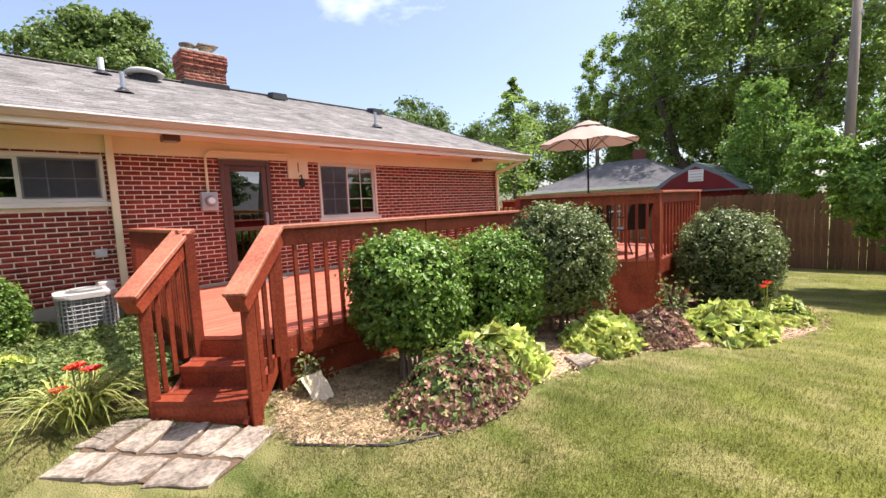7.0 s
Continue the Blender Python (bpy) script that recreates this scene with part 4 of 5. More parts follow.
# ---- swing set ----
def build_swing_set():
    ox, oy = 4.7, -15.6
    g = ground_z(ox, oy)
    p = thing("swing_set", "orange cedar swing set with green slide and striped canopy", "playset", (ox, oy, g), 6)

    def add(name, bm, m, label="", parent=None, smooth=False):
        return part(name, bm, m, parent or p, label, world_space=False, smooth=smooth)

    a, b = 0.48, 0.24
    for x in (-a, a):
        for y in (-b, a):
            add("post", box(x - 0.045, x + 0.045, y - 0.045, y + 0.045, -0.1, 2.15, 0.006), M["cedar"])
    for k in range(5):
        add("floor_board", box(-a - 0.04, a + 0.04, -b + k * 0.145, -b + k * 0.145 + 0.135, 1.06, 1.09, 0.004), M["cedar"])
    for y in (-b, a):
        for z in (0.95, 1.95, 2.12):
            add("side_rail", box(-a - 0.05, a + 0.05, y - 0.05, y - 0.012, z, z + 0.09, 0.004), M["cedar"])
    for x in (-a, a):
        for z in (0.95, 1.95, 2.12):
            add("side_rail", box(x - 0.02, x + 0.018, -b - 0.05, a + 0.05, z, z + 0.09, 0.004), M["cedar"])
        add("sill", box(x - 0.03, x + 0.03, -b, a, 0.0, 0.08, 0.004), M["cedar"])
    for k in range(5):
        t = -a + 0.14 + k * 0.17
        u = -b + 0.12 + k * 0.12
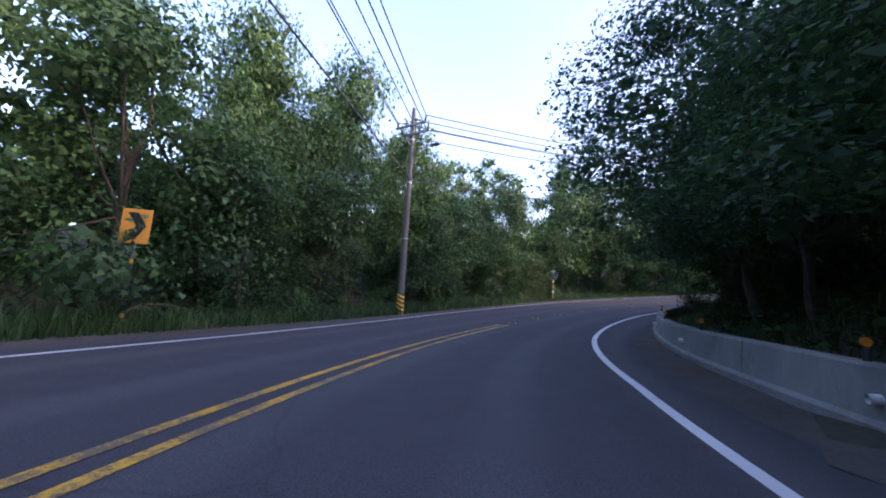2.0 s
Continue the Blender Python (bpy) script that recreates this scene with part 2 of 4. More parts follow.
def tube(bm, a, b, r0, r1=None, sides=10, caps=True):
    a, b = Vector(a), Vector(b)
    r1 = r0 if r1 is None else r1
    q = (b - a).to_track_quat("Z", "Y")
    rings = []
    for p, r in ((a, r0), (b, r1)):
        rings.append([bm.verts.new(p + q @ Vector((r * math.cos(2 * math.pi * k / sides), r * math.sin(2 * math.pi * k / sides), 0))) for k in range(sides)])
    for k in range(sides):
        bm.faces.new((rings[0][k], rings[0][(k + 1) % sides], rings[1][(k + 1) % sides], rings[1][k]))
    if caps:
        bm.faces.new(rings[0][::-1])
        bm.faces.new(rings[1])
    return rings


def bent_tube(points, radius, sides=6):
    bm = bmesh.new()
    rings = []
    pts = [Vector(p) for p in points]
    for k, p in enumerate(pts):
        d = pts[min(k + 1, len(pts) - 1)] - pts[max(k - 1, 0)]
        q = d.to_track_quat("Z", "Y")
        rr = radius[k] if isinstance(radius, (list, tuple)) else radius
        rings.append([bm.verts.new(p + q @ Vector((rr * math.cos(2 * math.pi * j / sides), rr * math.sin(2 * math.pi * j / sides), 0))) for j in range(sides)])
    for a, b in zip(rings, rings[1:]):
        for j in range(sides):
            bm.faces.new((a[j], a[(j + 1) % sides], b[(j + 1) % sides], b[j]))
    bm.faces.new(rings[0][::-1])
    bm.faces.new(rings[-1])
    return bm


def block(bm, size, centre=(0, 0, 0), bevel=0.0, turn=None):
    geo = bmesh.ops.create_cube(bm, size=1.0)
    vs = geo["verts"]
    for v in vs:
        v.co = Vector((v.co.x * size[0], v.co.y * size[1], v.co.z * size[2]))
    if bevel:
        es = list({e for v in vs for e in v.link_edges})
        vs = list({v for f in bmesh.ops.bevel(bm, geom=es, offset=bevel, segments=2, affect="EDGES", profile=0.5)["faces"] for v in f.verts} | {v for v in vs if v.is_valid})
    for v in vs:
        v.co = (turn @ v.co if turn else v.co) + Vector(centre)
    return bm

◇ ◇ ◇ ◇

REQUIREMENTS >> Restate the full listing verbatim and drop every picture.

RESPONSE >>
7.0 s
Continue the Blender Python (bpy) script that recreates this scene with part 4 of 5. More parts follow.
# ---- swing set ----
def build_swing_set():
    ox, oy = 4.7, -15.6
    g = ground_z(ox, oy)
    p = thing("swing_set", "orange cedar swing set with green slide and striped canopy", "playset", (ox, oy, g), 6)

    def add(name, bm, m, label="", parent=None, smooth=False):
        return part(name, bm, m, parent or p, label, world_space=False, smooth=smooth)

    a, b = 0.48, 0.24
    for x in (-a, a):
        for y in (-b, a):
            add("post", box(x - 0.045, x + 0.045, y - 0.045, y + 0.045, -0.1, 2.15, 0.006), M["cedar"])
    for k in range(5):
        add("floor_board", box(-a - 0.04, a + 0.04, -b + k * 0.145, -b + k * 0.145 + 0.135, 1.06, 1.09, 0.004), M["cedar"])
    for y in (-b, a):
        for z in (0.95, 1.95, 2.12):
            add("side_rail", box(-a - 0.05, a + 0.05, y - 0.05, y - 0.012, z, z + 0.09, 0.004), M["cedar"])
    for x in (-a, a):
        for z in (0.95, 1.95, 2.12):
            add("side_rail", box(x - 0.02, x + 0.018, -b - 0.05, a + 0.05, z, z + 0.09, 0.004), M["cedar"])
        add("sill", box(x - 0.03, x + 0.03, -b, a, 0.0, 0.08, 0.004), M["cedar"])
    for k in range(5):
        t = -a + 0.14 + k * 0.17
        u = -b + 0.12 + k * 0.12
2.0 s
Continue the Blender Python (bpy) script that recreates this scene with part 2 of 4. More parts follow.
def tube(bm, a, b, r0, r1=None, sides=10, caps=True):
    a, b = Vector(a), Vector(b)
    r1 = r0 if r1 is None else r1
    q = (b - a).to_track_quat("Z", "Y")
    rings = []
    for p, r in ((a, r0), (b, r1)):
        rings.append([bm.verts.new(p + q @ Vector((r * math.cos(2 * math.pi * k / sides), r * math.sin(2 * math.pi * k / sides), 0))) for k in range(sides)])
    for k in range(sides):
        bm.faces.new((rings[0][k], rings[0][(k + 1) % sides], rings[1][(k + 1) % sides], rings[1][k]))
    if caps:
        bm.faces.new(rings[0][::-1])
        bm.faces.new(rings[1])
    return rings


def bent_tube(points, radius, sides=6):
    bm = bmesh.new()
    rings = []
    pts = [Vector(p) for p in points]
    for k, p in enumerate(pts):
        d = pts[min(k + 1, len(pts) - 1)] - pts[max(k - 1, 0)]
        q = d.to_track_quat("Z", "Y")
        rr = radius[k] if isinstance(radius, (list, tuple)) else radius
        rings.append([bm.verts.new(p + q @ Vector((rr * math.cos(2 * math.pi * j / sides), rr * math.sin(2 * math.pi * j / sides), 0))) for j in range(sides)])
    for a, b in zip(rings, rings[1:]):
        for j in range(sides):
            bm.faces.new((a[j], a[(j + 1) % sides], b[(j + 1) % sides], b[j]))
    bm.faces.new(rings[0][::-1])
    bm.faces.new(rings[-1])
    return bm


def block(bm, size, centre=(0, 0, 0), bevel=0.0, turn=None):
    geo = bmesh.ops.create_cube(bm, size=1.0)
    vs = geo["verts"]
    for v in vs:
        v.co = Vector((v.co.x * size[0], v.co.y * size[1], v.co.z * size[2]))
    if bevel:
        es = list({e for v in vs for e in v.link_edges})
        vs = list({v for f in bmesh.ops.bevel(bm, geom=es, offset=bevel, segments=2, affect="EDGES", profile=0.5)["faces"] for v in f.verts} | {v for v in vs if v.is_valid})
    for v in vs:
        v.co = (turn @ v.co if turn else v.co) + Vector(centre)
    return bm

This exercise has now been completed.